## Work to complete
Repeat all of the material below exactly as written, images excluded.

## Data segment
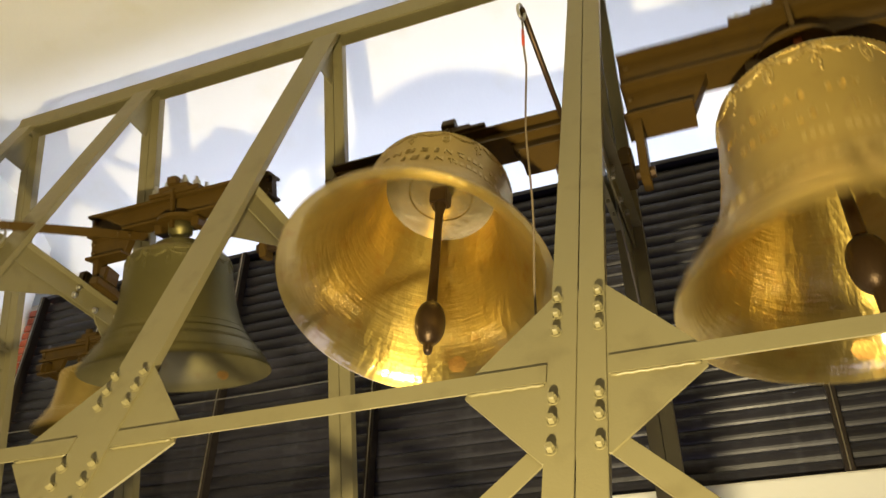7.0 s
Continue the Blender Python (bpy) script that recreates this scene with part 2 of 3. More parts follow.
def plate(outline, thick, origin, ax, ay, bevel=0.002):
    """A flat plate with an outline in the axes ax, ay."""
    bm = bmesh.new()
    ax, ay = Vector(ax), Vector(ay)
    n = ax.cross(ay).normalized()
    lo = [bm.verts.new(Vector(origin) + ax * p[0] + ay * p[1] - n * thick / 2) for p in outline]
    hi = [bm.verts.new(v.co + n * thick) for v in lo]
    k = len(lo)
    bm.faces.new(lo[::-1])
    bm.faces.new(hi)
    for i in range(k):
        bm.faces.new((lo[i], lo[(i + 1) % k], hi[(i + 1) % k], hi[i]))
    return bm


def bolt_mesh(head=0.013, tall=0.012):
    bm = bmesh.new()
    lathe(bm, [(0, 0.0), (head * 1.35, 0.0), (head * 1.35, 0.003), (head * 1.02, 0.003)], 12)
    lathe(bm, [(head * 1.0, 0.003), (head, tall * 0.8), (head * 0.8, tall), (0, tall)], 6)
    me = bpy.data.meshes.new("bolt")
    bm.to_mesh(me)
    bm.free()
    return me


BOLT = bolt_mesh(0.0125, 0.022)
BOLT.materials.append(PAINT)
BOLT_STEEL = bolt_mesh(0.014, 0.016)
BOLT_STEEL.materials.append(STEEL)
BOLT_BROWN = bolt_mesh(0.014, 0.012)
BOLT_BROWN.materials.append(BROWN)


def bolt(parent, place, normal, me=BOLT, name="bolt"):
    ob = new(name, me)
    ob.parent = parent
    ob.matrix_basis = Matrix.Translation(place) @ Vector(normal).to_track_quat("Z", "Y").to_matrix().to_4x4()
    return ob


frame_ob = tagged(empty("bell_rack"), "olive-cream painted riveted steel bell frame with leaning legs", "bell frame")
FOOT = (0 - BEAM.z) / DIR.z
TOP = (RAIL.z + 0.048 - BEAM.z) / DIR.z
for x in LEGS:
    sides = (-0.0402, 0.0402) if x == LEGS[1] else (0.0,)
    width = 0.077 if x == LEGS[1] else 0.156
    for c in sides:
        leg = part("leg", bar(channel(width, 0.032, 0.007), on_front(x + c, FOOT), on_front(x + c, TOP - 0.01), OUT, 0.0015), PAINT, frame_ob)
        for u in (-0.06, 0.06):
            if c * u >= 0:
                for v in (0.29, 0.22, 0.15, -0.10, -0.17, -0.26):
                    bolt(leg, on_front(x + u, v, 0.0), OUT)
    part("gusset", plate([(0.078, 0.33), (0.31, 0.045), (0.33, -0.045), (0.085, -0.28), (-0.085, -0.29), (-0.31, -0.045), (-0.29, 0.045), (-0.078, 0.31)],
                         0.008, on_front(x, 0, -0.012), (1, 0, 0), DIR), PAINT, frame_ob)
    for u0, u1, sg in ((0.088, 0.315, 1), (0.088, 0.30, -1)):
        bm = bmesh.new()
        tube(bm, [on_front(x + sg * (u0 + (u1 - u0) * i / 12), -0.036 - 0.003 * (i % 2), -0.004) for i in range(13)], 0.005, 6)
        part("weld", bm, PAINT, frame_ob, smooth=True)
    # back post, paired channels
    for s in (-1, 1):
        part("post", bar(channel(0.062, 0.055, 0.006), post_at(x + s * 0.033, 0), post_at(x + s * 0.033, RAIL.z - 0.03), (0, -1, -0.23), 0.0015), PAINT, frame_ob)
    # bearing bracket between leg and post, with end plates
    zb = 3.985
    y0, y1 = leg_y(zb) + 0.02, post_at(x, zb).y + 0.05
    for s in (-1, 1):
        br = part("bracket", bar([(0, 0), (0.05, 0), (0.05, -0.006), (0.006, -0.006), (0.006, -0.11), (0, -0.11)] if s > 0 else
                                 [(0, 0), (0, -0.11), (-0.006, -0.11), (-0.006, -0.006), (-0.05, -0.006), (-0.05, 0)],
                                 (x + s * 0.012, y0, zb + 0.045), (x + s * 0.012, y1, zb + 0.045), (0, 0, 1), 0.001), PAINT, frame_ob)
        for by, bz in ((2.93, 0.018), (2.915, -0.035), (3.08, -0.042), (3.24, 0.0)):
            bolt(br, (x + s * 0.0185, by, zb + bz), (s, 0, 0), BOLT_STEEL if s > 0 else BOLT)
    part("bracket_plate", plate([(0, 0.05), (0.42, 0.05), (0.36, -0.07), (0.30, -0.10), (-0.04, -0.27)], 0.008, (x, leg_y(zb) + 0.03, zb), (0, 1, 0), (0, 0, 1)), PAINT, frame_ob)
    part("bracket_plate", plate([(0, 0.04), (-0.36, 0.04), (-0.30, -0.08), (0.05, -0.36), (0.09, -0.36)], 0.008, (x, post_at(x, zb).y - 0.02, zb), (0, 1, 0), (0, 0, 1)), PAINT, frame_ob)
    # crown plate under the ridge
    part("ridge_plate", plate([(-0.10, -0.28), (0.07, -0.28), (0.06, 0), (-0.02, 0)], 0.008, (x, RAIL.y, RAIL.z - 0.06), (0, 1, 0), (0, 0, 1)), PAINT, frame_ob)
for xa, xb in zip(LEGS[1:], LEGS):
    part("beam", bar([(0, 0.032), (0, -0.033), (-0.006, -0.033), (-0.006, 0.026), (-0.035, 0.026), (-0.035, 0.032)],
                     on_front(xa + 0.083, 0, -0.0), on_front(xb - 0.083, 0, -0.0), DIR, 0.001), PAINT, frame_ob)
part("ridge_rail", bar([(-0.05, 0.05), (0.05, 0.05), (0.05, -0.06), (0.043, -0.06), (0.043, 0.043), (-0.043, 0.043), (-0.043, -0.06), (-0.05, -0.06)],
                       (LEGS[-1] - 0.05, RAIL.y, RAIL.z), (LEGS[0] + 0.3, RAIL.y, RAIL.z), (0, 0, 1), 0.001), PAINT, frame_ob)
# bearing blocks on the brackets
for xb in LEGS:
    for sd in (-1, 1):
        blk = part("bearing_block", box(xb + sd * 0.075 - 0.03, xb + sd * 0.075 + 0.03, AXIS_Y - 0.10, AXIS_Y + 0.10, 4.036, 4.085, 0.006), BROWN, frame_ob)
        part("bearing_cap", box(xb + sd * 0.075 - 0.03, xb + sd * 0.075 + 0.03, AXIS_Y - 0.055, AXIS_Y + 0.055, 4.08, 4.185, 0.012), BROWN, blk)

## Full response
7.0 s
Continue the Blender Python (bpy) script that recreates this scene with part 2 of 3. More parts follow.
def plate(outline, thick, origin, ax, ay, bevel=0.002):
    """A flat plate with an outline in the axes ax, ay."""
    bm = bmesh.new()
    ax, ay = Vector(ax), Vector(ay)
    n = ax.cross(ay).normalized()
    lo = [bm.verts.new(Vector(origin) + ax * p[0] + ay * p[1] - n * thick / 2) for p in outline]
    hi = [bm.verts.new(v.co + n * thick) for v in lo]
    k = len(lo)
    bm.faces.new(lo[::-1])
    bm.faces.new(hi)
    for i in range(k):
        bm.faces.new((lo[i], lo[(i + 1) % k], hi[(i + 1) % k], hi[i]))
    return bm


def bolt_mesh(head=0.013, tall=0.012):
    bm = bmesh.new()
    lathe(bm, [(0, 0.0), (head * 1.35, 0.0), (head * 1.35, 0.003), (head * 1.02, 0.003)], 12)
    lathe(bm, [(head * 1.0, 0.003), (head, tall * 0.8), (head * 0.8, tall), (0, tall)], 6)
    me = bpy.data.meshes.new("bolt")
    bm.to_mesh(me)
    bm.free()
    return me


BOLT = bolt_mesh(0.0125, 0.022)
BOLT.materials.append(PAINT)
BOLT_STEEL = bolt_mesh(0.014, 0.016)
BOLT_STEEL.materials.append(STEEL)
BOLT_BROWN = bolt_mesh(0.014, 0.012)
BOLT_BROWN.materials.append(BROWN)


def bolt(parent, place, normal, me=BOLT, name="bolt"):
    ob = new(name, me)
    ob.parent = parent
    ob.matrix_basis = Matrix.Translation(place) @ Vector(normal).to_track_quat("Z", "Y").to_matrix().to_4x4()
    return ob


frame_ob = tagged(empty("bell_rack"), "olive-cream painted riveted steel bell frame with leaning legs", "bell frame")
FOOT = (0 - BEAM.z) / DIR.z
TOP = (RAIL.z + 0.048 - BEAM.z) / DIR.z
for x in LEGS:
    sides = (-0.0402, 0.0402) if x == LEGS[1] else (0.0,)
    width = 0.077 if x == LEGS[1] else 0.156
    for c in sides:
        leg = part("leg", bar(channel(width, 0.032, 0.007), on_front(x + c, FOOT), on_front(x + c, TOP - 0.01), OUT, 0.0015), PAINT, frame_ob)
        for u in (-0.06, 0.06):
            if c * u >= 0:
                for v in (0.29, 0.22, 0.15, -0.10, -0.17, -0.26):
                    bolt(leg, on_front(x + u, v, 0.0), OUT)
    part("gusset", plate([(0.078, 0.33), (0.31, 0.045), (0.33, -0.045), (0.085, -0.28), (-0.085, -0.29), (-0.31, -0.045), (-0.29, 0.045), (-0.078, 0.31)],
                         0.008, on_front(x, 0, -0.012), (1, 0, 0), DIR), PAINT, frame_ob)
    for u0, u1, sg in ((0.088, 0.315, 1), (0.088, 0.30, -1)):
        bm = bmesh.new()
        tube(bm, [on_front(x + sg * (u0 + (u1 - u0) * i / 12), -0.036 - 0.003 * (i % 2), -0.004) for i in range(13)], 0.005, 6)
        part("weld", bm, PAINT, frame_ob, smooth=True)
    # back post, paired channels
    for s in (-1, 1):
        part("post", bar(channel(0.062, 0.055, 0.006), post_at(x + s * 0.033, 0), post_at(x + s * 0.033, RAIL.z - 0.03), (0, -1, -0.23), 0.0015), PAINT, frame_ob)
    # bearing bracket between leg and post, with end plates
    zb = 3.985
    y0, y1 = leg_y(zb) + 0.02, post_at(x, zb).y + 0.05
    for s in (-1, 1):
        br = part("bracket", bar([(0, 0), (0.05, 0), (0.05, -0.006), (0.006, -0.006), (0.006, -0.11), (0, -0.11)] if s > 0 else
                                 [(0, 0), (0, -0.11), (-0.006, -0.11), (-0.006, -0.006), (-0.05, -0.006), (-0.05, 0)],
                                 (x + s * 0.012, y0, zb + 0.045), (x + s * 0.012, y1, zb + 0.045), (0, 0, 1), 0.001), PAINT, frame_ob)
        for by, bz in ((2.93, 0.018), (2.915, -0.035), (3.08, -0.042), (3.24, 0.0)):
            bolt(br, (x + s * 0.0185, by, zb + bz), (s, 0, 0), BOLT_STEEL if s > 0 else BOLT)
    part("bracket_plate", plate([(0, 0.05), (0.42, 0.05), (0.36, -0.07), (0.30, -0.10), (-0.04, -0.27)], 0.008, (x, leg_y(zb) + 0.03, zb), (0, 1, 0), (0, 0, 1)), PAINT, frame_ob)
    part("bracket_plate", plate([(0, 0.04), (-0.36, 0.04), (-0.30, -0.08), (0.05, -0.36), (0.09, -0.36)], 0.008, (x, post_at(x, zb).y - 0.02, zb), (0, 1, 0), (0, 0, 1)), PAINT, frame_ob)
    # crown plate under the ridge
    part("ridge_plate", plate([(-0.10, -0.28), (0.07, -0.28), (0.06, 0), (-0.02, 0)], 0.008, (x, RAIL.y, RAIL.z - 0.06), (0, 1, 0), (0, 0, 1)), PAINT, frame_ob)
for xa, xb in zip(LEGS[1:], LEGS):
    part("beam", bar([(0, 0.032), (0, -0.033), (-0.006, -0.033), (-0.006, 0.026), (-0.035, 0.026), (-0.035, 0.032)],
                     on_front(xa + 0.083, 0, -0.0), on_front(xb - 0.083, 0, -0.0), DIR, 0.001), PAINT, frame_ob)
part("ridge_rail", bar([(-0.05, 0.05), (0.05, 0.05), (0.05, -0.06), (0.043, -0.06), (0.043, 0.043), (-0.043, 0.043), (-0.043, -0.06), (-0.05, -0.06)],
                       (LEGS[-1] - 0.05, RAIL.y, RAIL.z), (LEGS[0] + 0.3, RAIL.y, RAIL.z), (0, 0, 1), 0.001), PAINT, frame_ob)
# bearing blocks on the brackets
for xb in LEGS:
    for sd in (-1, 1):
        blk = part("bearing_block", box(xb + sd * 0.075 - 0.03, xb + sd * 0.075 + 0.03, AXIS_Y - 0.10, AXIS_Y + 0.10, 4.036, 4.085, 0.006), BROWN, frame_ob)
        part("bearing_cap", box(xb + sd * 0.075 - 0.03, xb + sd * 0.075 + 0.03, AXIS_Y - 0.055, AXIS_Y + 0.055, 4.08, 4.185, 0.012), BROWN, blk)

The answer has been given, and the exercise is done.